Но и сам я заново оценил этот прекрасный город. Мальчиком я не замечал всей прелести этих садов на горах, покатых улиц, высоких набережных, под углом расходящихся от Решеток — так и теперь еще называлось место слияния двух рек: Песчинки и Тихой…

Только один день был проведен без Кати. Я пошел на кладбище. Почему-то мне казалось, что от маминой могилы за эти годы и следа не осталось. Но я нашел ее. Она была обнесена ветхим деревянным заборчиком, и на покосившемся кресте еще можно было разобрать надпись: «Помяни, господи, душу рабы твоея». Конечно, стояла зима, и все могилы одинаково занесены снегом, но все же видно было, что это заброшенная могила.

Мне стало грустно, и я долго ходил по дорожкам, вспоминая мать.
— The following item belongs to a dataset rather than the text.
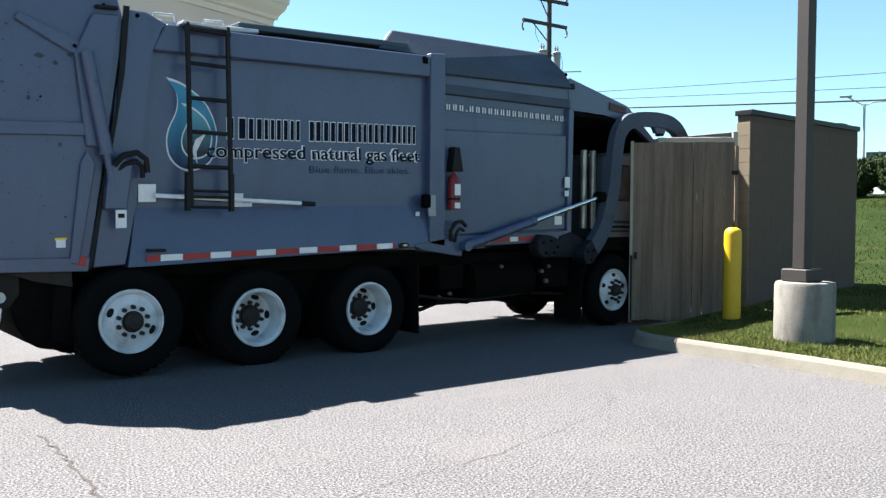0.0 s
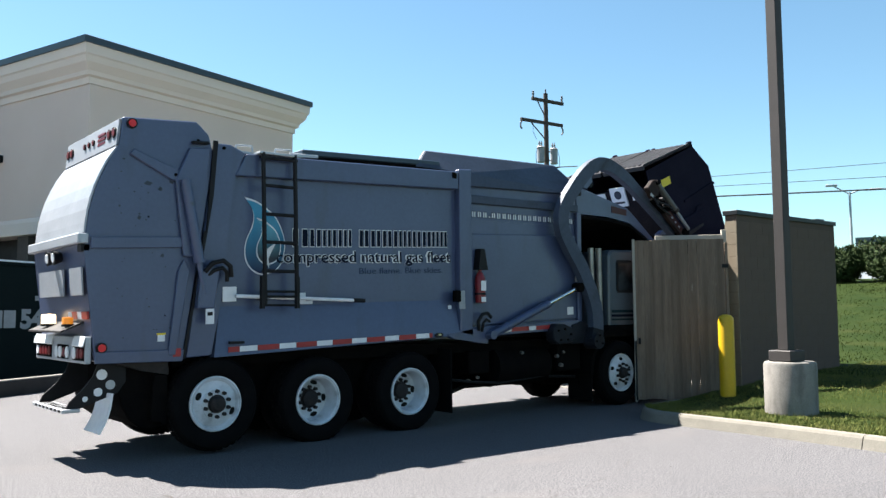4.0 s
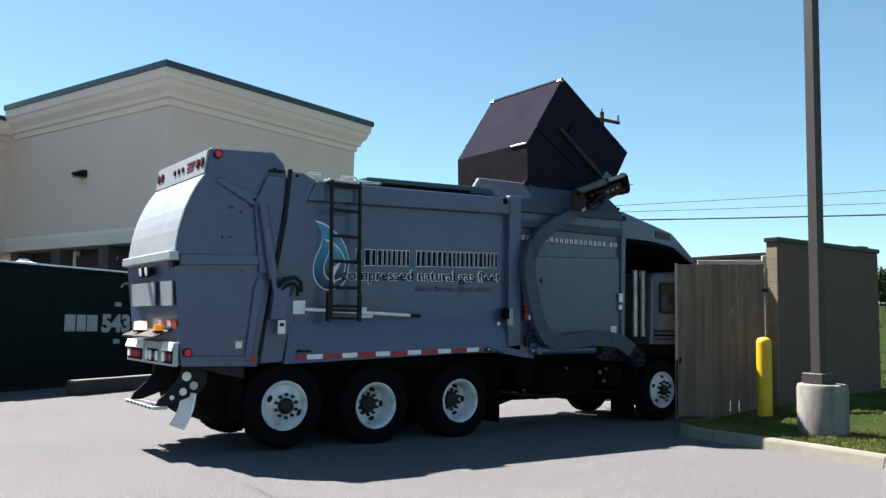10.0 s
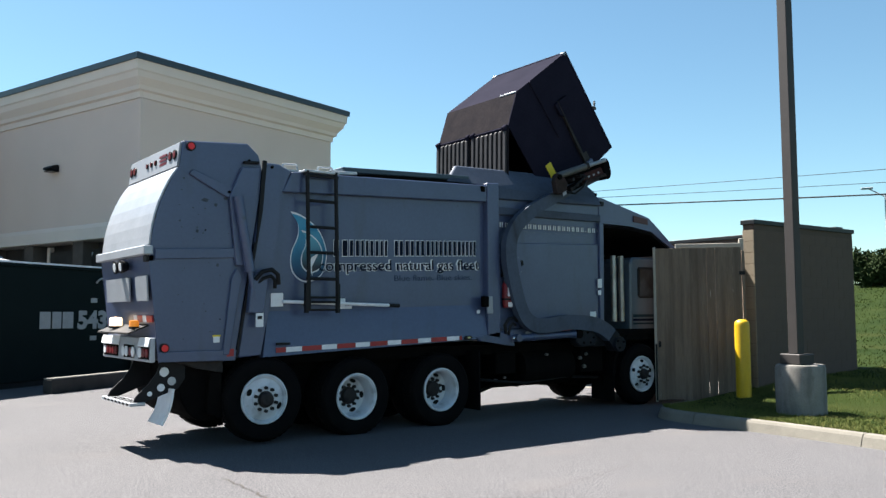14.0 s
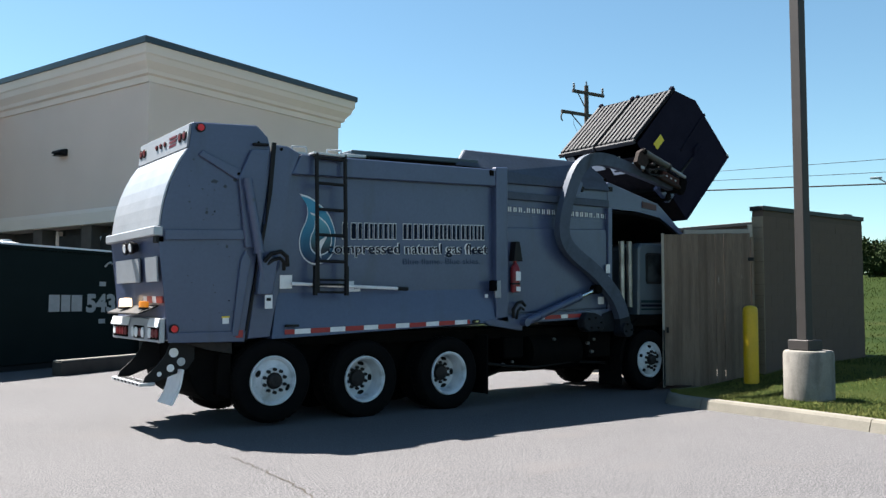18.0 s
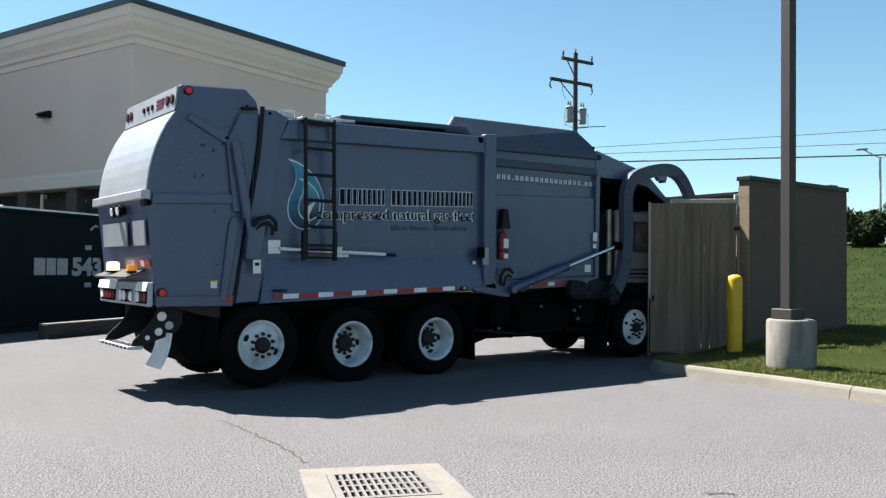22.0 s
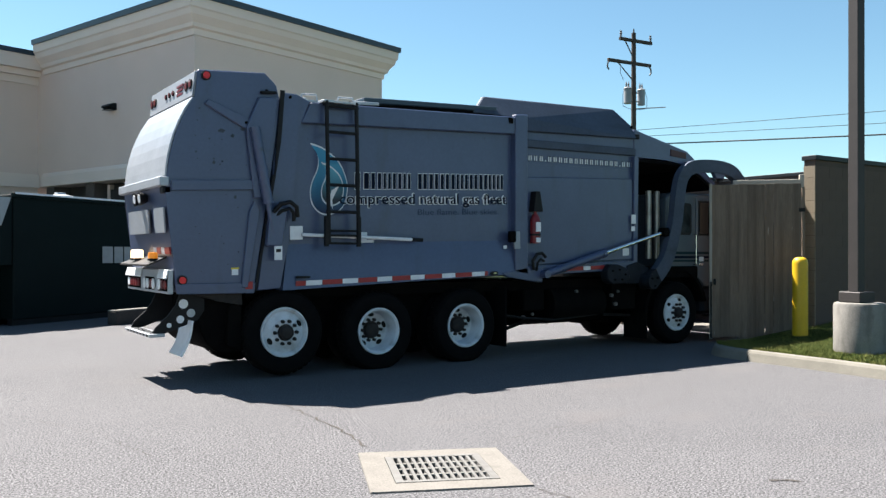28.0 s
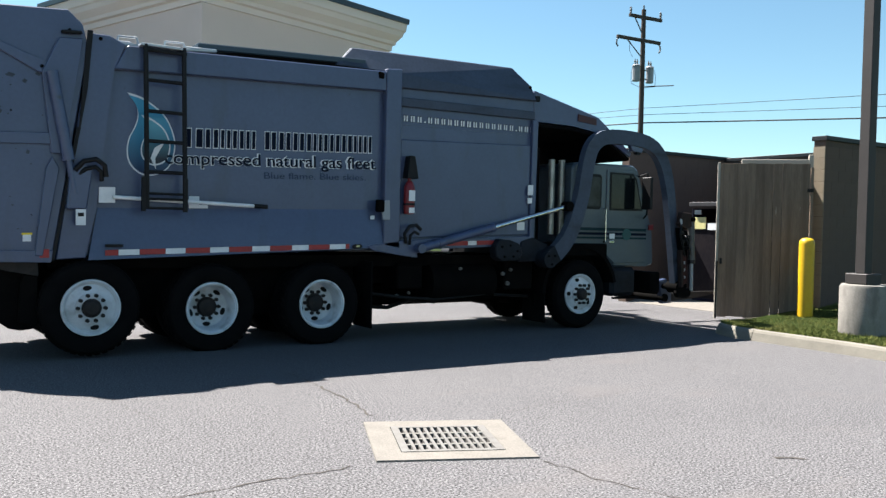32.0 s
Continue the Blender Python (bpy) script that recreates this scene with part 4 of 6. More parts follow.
    part("far_hopper_lip", lean(prism([(2.90, 3.55), (3.22, 3.80), (5.88, 3.86), (6.13, 3.63), (6.16, 3.42), (3.84, 3.36), (3.83, 3.56)], TAIL - 0.08, TAIL - 0.01, 0.012)), DULL_PAINT, root)
    part("hopper_front_lip", prism([(6.09, 3.44), (6.15, 3.44), (6.13, 3.66), (6.09, 3.66)], 0.24, TAIL - 0.2), DULL_PAINT, root)
    part("hopper_lip", lean(prism([(2.90, 3.55), (3.22, 3.80), (5.88, 3.86), (6.13, 3.63), (6.16, 3.42), (3.84, 3.36), (3.83, 3.56)], 0.01, 0.08, 0.012)), DULL_PAINT, root)
    part("hopper_rail", prism([(3.84, 3.12), (6.15, 3.14), (6.15, 3.26), (3.84, 3.24)], 0.02, 0.08, 0.01), DULL_PAINT, root)
    part("hopper_crease", prism([(3.86, 2.88), (6.08, 2.90), (6.08, 2.915), (3.86, 2.895)], 0.068, 0.08), PAINT, root)
    part("hopper_post", prism([(6.08, 1.34), (6.10, 3.13), (6.20, 3.13), (6.17, 1.34)], 0.0, 0.08, 0.01), PAINT, root)
    part("lower_panel", prism([(3.86, 1.36), (6.075, 1.44), (6.09, 2.76), (3.86, 2.68)], 0.035, 0.08, 0.012), PAINT, root, "proud lower side panel")
    part("hopper_sill", prism([(3.85, 1.2), (3.85, 1.34), (6.1, 1.42), (6.1, 1.28)], -0.01, 0.09, 0.008), PAINT, root)
    part("roof_cover", prism([(1.15, 3.525), (1.15, 3.60), (3.35, 3.685), (3.35, 3.61)], 0.10, TAIL - 0.08, 0.01), ROOF_EDGE, root, "dark sliding roof cover")
    # Solid black strip paints the shade in the gap below the cover.
    part("roof_gap_shade", prism([(1.0, 3.445), (1.0, 3.47), (1.6, 3.535), (3.48, 3.605), (3.48, 3.53)], 0.09, 0.3), CHASSIS, root, "black strip painted as shade under the roof cover")
    part("tread_end", prism([(0.98, 3.47), (0.98, 3.53), (1.36, 3.545), (1.36, 3.50)], 0.06, 0.4, 0.01), GALV, root, "pale tread plate end")
    part("roof_slide", rod((0.95, 0.14, 3.50), (3.4, 0.14, 3.60), 0.03), BLACK, root)
    for y in (0.10, 0.42):
        part("grab_hoop", tube_mesh([(0.24, y, 3.42), (0.26, y, 3.545), (0.46, y, 3.555), (0.48, y, 3.44)], 0.013), GALV, root, "pale grab hoop")
        part("grab_hoop", tube_mesh([(0.76, y, 3.44), (0.77, y, 3.555), (0.98, y, 3.565), (1.00, y, 3.46)], 0.013), GALV, root, "pale grab hoop")
    part("walk_plate", box(0.20, 1.10, 0.10, 0.50, 3.46, 3.485), GALV, root, "pale roof tread plate")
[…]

Сколько ей было бы лет теперь? Сорок. Еще совсем молодая. Горько мне было подумать, что она могла бы счастливо жить теперь, вот хоть так же, как живет тетя Даша. Я вспомнил ее усталый, тяжелый взгляд, руки, изъеденные стиркой, и как она вечерами не могла есть от усталости, которая уже почти ничем не отличалась от смерти. А ведь какая она была умная! Подлец Гаер Кулий, вот кто околдовал и погубил ее!

Я вернулся к могиле и как бы простился с ней. Потом нашел сторожа, который гулко колол дрова в полуразбитой часовне.

— Дядя, — сказал я ему, — тут у вас есть могила Аксиньи Григорьевой. Вот на этой дорожке, за поворотом вторая.